-- START OF DATA PROVIDED --

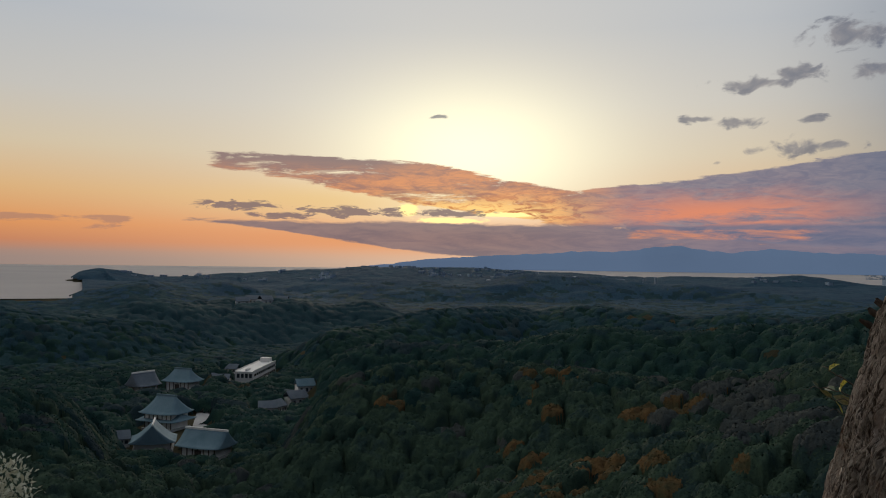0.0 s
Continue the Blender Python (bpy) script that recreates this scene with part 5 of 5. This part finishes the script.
def build_slope_bush():
    base = np.array([-5.9, 10.6, -6.3])
    ob = thing("pale_bush", tuple(base), "bush with pale silvery leaves on the slope below", "bush")
    base[2] = float(ground_height(np.array(base[0]), np.array(base[1])))
    ob.location.z = base[2]
    v, f = tube(bent(tuple(base), (-5.85, 10.5, -1.7), 0.0, 8, 0.03, 1), np.linspace(0.09, 0.03, 8), 8)
    np_part("trunk", v - base, f, BARK_GREY, ob)
    v, f = crown_leaves([(-5.95, 10.45, -1.35, 0.36, 0.36, 1.0), (-6.3, 10.4, -1.6, 0.5, 0.4, 1.0), (-5.8, 10.5, -1.85, 0.45, 0.3, 0.8)], 26, 0.10, 4)
    np_part("crown", v - base, f, LEAF_PALE, ob, "pale silvery leaves", True)


# ---- buildings in the valley ----
def roof_shape(w, d, h, ridge, gable, lift=0.08):
    """A sweeping roof: rings from the eaves to the ridge."""
    k, rings = 7, 9
    V, F = [], []
    for r in range(rings):
        v = 1 - r / (rings - 1)
        a = w / 2 * (1.0 if gable else ridge + (1 - ridge) * v)
        b = max(0.12, d / 2 * v)
        z = h * (1 - v) ** 1.35
        for s in range(4):
            for q in range(k):
                t = q / k * 2 - 1
                x, y = ((a * t, -b), (a, b * t), (-a * t, b), (-a, -b * t))[s]
                V.append((x, y, z + lift * h * (abs(t) ** 3) * v**3))
    n = 4 * k
    for r in range(rings - 1):
        for q in range(n):
            F.append((r * n + q, r * n + (q + 1) % n, (r + 1) * n + (q + 1) % n, (r + 1) * n + q))
    for q in range(n):
        V.append((V[q][0], V[q][1], V[q][2] - 0.35))
    m = rings * n
    for q in range(n):
        F.append((m + q, m + (q + 1) % n, (q + 1) % n, q))
    return np.array(V), np.array(F)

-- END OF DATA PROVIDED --

■ TASK
The listing above must be printed again exactly, minus its pictures.

■ FINAL RESULT
0.0 s
Continue the Blender Python (bpy) script that recreates this scene with part 5 of 5. This part finishes the script.
def build_slope_bush():
    base = np.array([-5.9, 10.6, -6.3])
    ob = thing("pale_bush", tuple(base), "bush with pale silvery leaves on the slope below", "bush")
    base[2] = float(ground_height(np.array(base[0]), np.array(base[1])))
    ob.location.z = base[2]
    v, f = tube(bent(tuple(base), (-5.85, 10.5, -1.7), 0.0, 8, 0.03, 1), np.linspace(0.09, 0.03, 8), 8)
    np_part("trunk", v - base, f, BARK_GREY, ob)
    v, f = crown_leaves([(-5.95, 10.45, -1.35, 0.36, 0.36, 1.0), (-6.3, 10.4, -1.6, 0.5, 0.4, 1.0), (-5.8, 10.5, -1.85, 0.45, 0.3, 0.8)], 26, 0.10, 4)
    np_part("crown", v - base, f, LEAF_PALE, ob, "pale silvery leaves", True)


# ---- buildings in the valley ----
def roof_shape(w, d, h, ridge, gable, lift=0.08):
    """A sweeping roof: rings from the eaves to the ridge."""
    k, rings = 7, 9
    V, F = [], []
    for r in range(rings):
        v = 1 - r / (rings - 1)
        a = w / 2 * (1.0 if gable else ridge + (1 - ridge) * v)
        b = max(0.12, d / 2 * v)
        z = h * (1 - v) ** 1.35
        for s in range(4):
            for q in range(k):
                t = q / k * 2 - 1
                x, y = ((a * t, -b), (a, b * t), (-a * t, b), (-a, -b * t))[s]
                V.append((x, y, z + lift * h * (abs(t) ** 3) * v**3))
    n = 4 * k
    for r in range(rings - 1):
        for q in range(n):
            F.append((r * n + q, r * n + (q + 1) % n, (r + 1) * n + (q + 1) % n, (r + 1) * n + q))
    for q in range(n):
        V.append((V[q][0], V[q][1], V[q][2] - 0.35))
    m = rings * n
    for q in range(n):
        F.append((m + q, m + (q + 1) % n, (q + 1) % n, q))
    return np.array(V), np.array(F)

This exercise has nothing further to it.